■ **Work instructions**
Pick out each line with the word "Blender" from the material that follows.

■ **Data records**

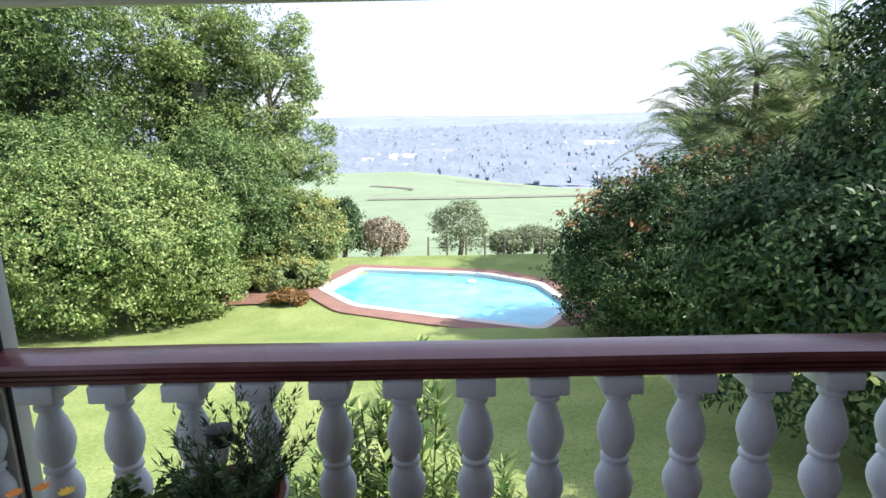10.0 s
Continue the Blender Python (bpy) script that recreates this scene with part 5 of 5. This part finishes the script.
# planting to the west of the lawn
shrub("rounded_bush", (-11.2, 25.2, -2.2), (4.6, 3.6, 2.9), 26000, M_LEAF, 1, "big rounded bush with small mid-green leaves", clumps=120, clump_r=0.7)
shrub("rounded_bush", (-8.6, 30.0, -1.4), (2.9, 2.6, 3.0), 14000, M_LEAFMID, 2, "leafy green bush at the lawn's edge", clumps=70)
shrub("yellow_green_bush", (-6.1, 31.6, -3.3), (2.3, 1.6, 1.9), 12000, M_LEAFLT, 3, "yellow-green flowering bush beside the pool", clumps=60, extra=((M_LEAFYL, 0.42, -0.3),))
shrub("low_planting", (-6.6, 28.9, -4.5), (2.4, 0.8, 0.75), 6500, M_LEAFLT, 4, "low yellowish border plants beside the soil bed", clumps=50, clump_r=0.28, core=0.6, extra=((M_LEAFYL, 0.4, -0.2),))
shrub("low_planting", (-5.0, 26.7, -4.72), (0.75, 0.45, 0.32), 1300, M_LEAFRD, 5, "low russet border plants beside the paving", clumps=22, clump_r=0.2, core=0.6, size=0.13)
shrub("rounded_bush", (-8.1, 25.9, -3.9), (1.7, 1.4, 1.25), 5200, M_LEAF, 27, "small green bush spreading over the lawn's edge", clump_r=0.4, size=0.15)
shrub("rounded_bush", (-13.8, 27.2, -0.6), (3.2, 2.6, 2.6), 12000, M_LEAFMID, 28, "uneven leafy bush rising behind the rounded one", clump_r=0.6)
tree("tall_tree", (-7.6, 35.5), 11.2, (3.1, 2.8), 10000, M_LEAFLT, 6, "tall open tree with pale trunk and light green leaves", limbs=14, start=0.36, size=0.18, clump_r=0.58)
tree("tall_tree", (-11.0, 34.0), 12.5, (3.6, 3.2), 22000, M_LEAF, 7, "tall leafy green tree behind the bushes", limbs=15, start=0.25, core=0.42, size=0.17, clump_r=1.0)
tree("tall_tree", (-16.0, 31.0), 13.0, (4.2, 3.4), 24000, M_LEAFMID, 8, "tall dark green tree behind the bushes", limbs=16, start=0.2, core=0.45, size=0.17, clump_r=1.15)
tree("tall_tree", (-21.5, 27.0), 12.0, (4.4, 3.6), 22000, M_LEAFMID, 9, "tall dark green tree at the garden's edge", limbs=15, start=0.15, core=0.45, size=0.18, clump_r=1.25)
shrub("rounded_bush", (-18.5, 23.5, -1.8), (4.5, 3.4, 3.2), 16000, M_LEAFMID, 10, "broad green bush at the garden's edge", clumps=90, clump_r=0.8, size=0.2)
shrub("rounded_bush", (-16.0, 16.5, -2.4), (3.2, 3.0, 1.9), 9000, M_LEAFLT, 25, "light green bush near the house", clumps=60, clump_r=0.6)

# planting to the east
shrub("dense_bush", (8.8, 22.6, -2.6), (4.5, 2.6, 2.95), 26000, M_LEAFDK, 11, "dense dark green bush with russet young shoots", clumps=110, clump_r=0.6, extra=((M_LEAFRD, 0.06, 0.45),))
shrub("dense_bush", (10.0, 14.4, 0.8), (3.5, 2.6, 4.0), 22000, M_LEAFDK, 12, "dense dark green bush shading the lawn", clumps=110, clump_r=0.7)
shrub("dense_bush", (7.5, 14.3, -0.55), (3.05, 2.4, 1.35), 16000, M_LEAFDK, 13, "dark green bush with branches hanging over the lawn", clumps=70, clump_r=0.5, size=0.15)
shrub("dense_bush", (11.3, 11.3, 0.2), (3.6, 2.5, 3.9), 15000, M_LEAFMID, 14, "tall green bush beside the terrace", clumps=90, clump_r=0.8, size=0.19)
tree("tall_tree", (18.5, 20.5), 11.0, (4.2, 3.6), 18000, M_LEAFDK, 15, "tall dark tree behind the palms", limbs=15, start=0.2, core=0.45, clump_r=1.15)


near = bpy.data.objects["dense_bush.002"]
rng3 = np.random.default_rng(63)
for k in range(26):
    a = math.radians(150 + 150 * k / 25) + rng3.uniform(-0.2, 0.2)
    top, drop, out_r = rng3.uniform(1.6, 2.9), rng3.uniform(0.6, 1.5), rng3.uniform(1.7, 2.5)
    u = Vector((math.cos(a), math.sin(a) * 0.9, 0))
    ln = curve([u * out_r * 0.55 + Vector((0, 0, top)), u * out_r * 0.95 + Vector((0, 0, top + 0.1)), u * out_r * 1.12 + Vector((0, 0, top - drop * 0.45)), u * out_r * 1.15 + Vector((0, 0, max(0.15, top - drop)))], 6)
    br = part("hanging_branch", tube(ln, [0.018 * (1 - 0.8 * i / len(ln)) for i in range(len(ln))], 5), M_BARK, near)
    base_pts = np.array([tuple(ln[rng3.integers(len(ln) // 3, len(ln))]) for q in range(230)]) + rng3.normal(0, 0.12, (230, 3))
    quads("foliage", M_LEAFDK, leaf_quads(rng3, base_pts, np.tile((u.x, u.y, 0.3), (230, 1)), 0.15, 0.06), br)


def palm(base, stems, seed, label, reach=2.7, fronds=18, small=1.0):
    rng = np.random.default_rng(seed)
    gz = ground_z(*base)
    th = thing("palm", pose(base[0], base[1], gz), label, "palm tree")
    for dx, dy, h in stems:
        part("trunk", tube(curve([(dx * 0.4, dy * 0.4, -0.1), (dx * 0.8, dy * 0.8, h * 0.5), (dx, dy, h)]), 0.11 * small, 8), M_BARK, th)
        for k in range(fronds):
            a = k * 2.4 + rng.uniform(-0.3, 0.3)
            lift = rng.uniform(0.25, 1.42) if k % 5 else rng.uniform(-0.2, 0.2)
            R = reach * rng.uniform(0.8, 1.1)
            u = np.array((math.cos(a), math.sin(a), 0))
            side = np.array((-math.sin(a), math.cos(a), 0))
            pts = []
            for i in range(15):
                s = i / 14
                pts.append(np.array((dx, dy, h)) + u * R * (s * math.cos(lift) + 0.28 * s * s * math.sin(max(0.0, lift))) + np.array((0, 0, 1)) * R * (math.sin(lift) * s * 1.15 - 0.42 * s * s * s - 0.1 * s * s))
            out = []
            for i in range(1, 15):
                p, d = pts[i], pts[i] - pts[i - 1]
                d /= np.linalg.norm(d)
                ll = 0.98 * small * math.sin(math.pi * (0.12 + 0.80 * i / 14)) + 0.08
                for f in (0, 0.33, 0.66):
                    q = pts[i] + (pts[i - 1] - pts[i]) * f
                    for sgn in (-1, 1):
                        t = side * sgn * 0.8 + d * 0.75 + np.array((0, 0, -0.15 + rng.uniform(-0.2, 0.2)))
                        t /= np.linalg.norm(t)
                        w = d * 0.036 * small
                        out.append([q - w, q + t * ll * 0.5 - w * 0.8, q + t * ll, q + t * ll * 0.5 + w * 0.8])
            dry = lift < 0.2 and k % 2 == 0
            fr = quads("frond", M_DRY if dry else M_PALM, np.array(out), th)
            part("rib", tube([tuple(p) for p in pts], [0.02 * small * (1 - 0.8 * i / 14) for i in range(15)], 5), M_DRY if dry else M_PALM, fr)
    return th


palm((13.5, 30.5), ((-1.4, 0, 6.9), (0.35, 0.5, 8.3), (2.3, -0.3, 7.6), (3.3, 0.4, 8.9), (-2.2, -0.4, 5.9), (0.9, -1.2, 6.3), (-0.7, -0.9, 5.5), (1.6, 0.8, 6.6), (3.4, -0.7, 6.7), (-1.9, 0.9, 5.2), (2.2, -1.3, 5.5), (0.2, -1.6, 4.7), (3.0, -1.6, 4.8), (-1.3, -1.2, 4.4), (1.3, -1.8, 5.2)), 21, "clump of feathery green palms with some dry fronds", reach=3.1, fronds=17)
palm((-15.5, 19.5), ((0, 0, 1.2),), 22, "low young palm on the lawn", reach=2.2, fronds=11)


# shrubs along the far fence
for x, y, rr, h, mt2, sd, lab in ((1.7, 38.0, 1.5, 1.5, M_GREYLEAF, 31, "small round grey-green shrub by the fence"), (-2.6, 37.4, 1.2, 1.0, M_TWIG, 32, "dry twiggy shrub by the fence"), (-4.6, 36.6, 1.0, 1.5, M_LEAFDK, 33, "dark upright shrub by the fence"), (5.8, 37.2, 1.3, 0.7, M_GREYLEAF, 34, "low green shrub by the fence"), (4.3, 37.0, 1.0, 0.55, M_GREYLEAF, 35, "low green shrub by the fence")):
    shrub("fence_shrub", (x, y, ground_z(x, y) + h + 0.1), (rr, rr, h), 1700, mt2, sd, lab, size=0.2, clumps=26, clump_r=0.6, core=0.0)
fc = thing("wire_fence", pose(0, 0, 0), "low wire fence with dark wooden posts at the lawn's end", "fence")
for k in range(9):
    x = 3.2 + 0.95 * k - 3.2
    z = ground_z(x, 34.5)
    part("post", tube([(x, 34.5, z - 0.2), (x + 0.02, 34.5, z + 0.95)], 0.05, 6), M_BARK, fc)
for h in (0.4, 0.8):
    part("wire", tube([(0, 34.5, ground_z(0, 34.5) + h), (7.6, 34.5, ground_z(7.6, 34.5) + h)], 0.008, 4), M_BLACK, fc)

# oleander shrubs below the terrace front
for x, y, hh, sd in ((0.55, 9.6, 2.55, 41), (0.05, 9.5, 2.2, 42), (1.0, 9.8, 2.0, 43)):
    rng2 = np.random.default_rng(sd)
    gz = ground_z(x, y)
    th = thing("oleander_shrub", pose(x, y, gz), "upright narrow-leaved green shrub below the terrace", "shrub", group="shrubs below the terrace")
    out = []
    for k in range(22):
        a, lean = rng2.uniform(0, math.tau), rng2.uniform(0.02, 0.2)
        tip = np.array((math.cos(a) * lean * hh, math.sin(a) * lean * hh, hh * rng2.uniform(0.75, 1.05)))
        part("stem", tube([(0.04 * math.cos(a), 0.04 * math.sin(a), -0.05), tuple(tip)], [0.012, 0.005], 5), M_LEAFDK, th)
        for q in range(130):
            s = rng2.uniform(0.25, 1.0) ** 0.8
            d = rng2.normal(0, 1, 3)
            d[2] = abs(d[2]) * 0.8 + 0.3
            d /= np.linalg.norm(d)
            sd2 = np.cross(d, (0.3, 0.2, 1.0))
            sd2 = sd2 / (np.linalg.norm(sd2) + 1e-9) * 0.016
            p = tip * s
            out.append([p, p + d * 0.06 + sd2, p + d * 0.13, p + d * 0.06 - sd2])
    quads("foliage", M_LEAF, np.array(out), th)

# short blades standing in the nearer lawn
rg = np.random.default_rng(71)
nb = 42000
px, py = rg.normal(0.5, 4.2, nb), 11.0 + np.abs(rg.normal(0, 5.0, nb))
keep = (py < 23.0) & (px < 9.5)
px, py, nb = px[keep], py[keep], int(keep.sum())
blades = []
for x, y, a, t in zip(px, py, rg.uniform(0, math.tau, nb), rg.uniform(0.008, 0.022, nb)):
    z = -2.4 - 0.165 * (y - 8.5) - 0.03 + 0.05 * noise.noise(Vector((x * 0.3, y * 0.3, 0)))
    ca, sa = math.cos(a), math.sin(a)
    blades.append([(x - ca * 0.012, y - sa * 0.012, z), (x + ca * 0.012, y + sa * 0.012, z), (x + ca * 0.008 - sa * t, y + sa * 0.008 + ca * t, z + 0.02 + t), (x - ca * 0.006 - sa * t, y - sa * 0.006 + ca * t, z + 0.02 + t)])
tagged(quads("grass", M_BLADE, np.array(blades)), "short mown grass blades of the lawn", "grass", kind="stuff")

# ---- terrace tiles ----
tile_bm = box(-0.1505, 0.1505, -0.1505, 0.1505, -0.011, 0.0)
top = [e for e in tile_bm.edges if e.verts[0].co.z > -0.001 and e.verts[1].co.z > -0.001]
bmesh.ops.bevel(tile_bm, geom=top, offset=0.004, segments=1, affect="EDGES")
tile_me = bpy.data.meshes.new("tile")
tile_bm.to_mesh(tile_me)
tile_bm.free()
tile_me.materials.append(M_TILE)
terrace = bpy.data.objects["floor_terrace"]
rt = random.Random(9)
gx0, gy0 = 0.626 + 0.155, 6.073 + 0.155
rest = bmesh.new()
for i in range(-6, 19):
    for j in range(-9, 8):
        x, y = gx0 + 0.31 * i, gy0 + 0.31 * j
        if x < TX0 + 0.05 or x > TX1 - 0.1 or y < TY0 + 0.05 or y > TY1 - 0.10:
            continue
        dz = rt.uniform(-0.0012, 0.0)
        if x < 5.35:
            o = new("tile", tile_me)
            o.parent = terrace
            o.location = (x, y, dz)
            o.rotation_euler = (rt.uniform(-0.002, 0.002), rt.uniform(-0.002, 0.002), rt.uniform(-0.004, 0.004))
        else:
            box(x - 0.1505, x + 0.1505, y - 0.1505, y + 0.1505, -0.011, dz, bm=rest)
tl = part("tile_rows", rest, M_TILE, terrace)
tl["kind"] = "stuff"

--

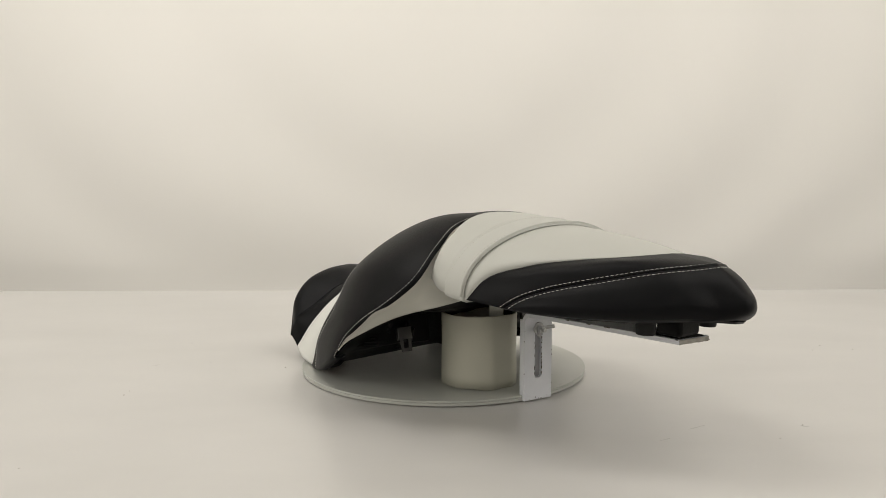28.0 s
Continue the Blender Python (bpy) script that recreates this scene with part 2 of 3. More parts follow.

■ **Task answer**
Continue the Blender Python (bpy) script that recreates this scene with part 5 of 5. This part finishes the script.
Continue the Blender Python (bpy) script that recreates this scene with part 2 of 3. More parts follow.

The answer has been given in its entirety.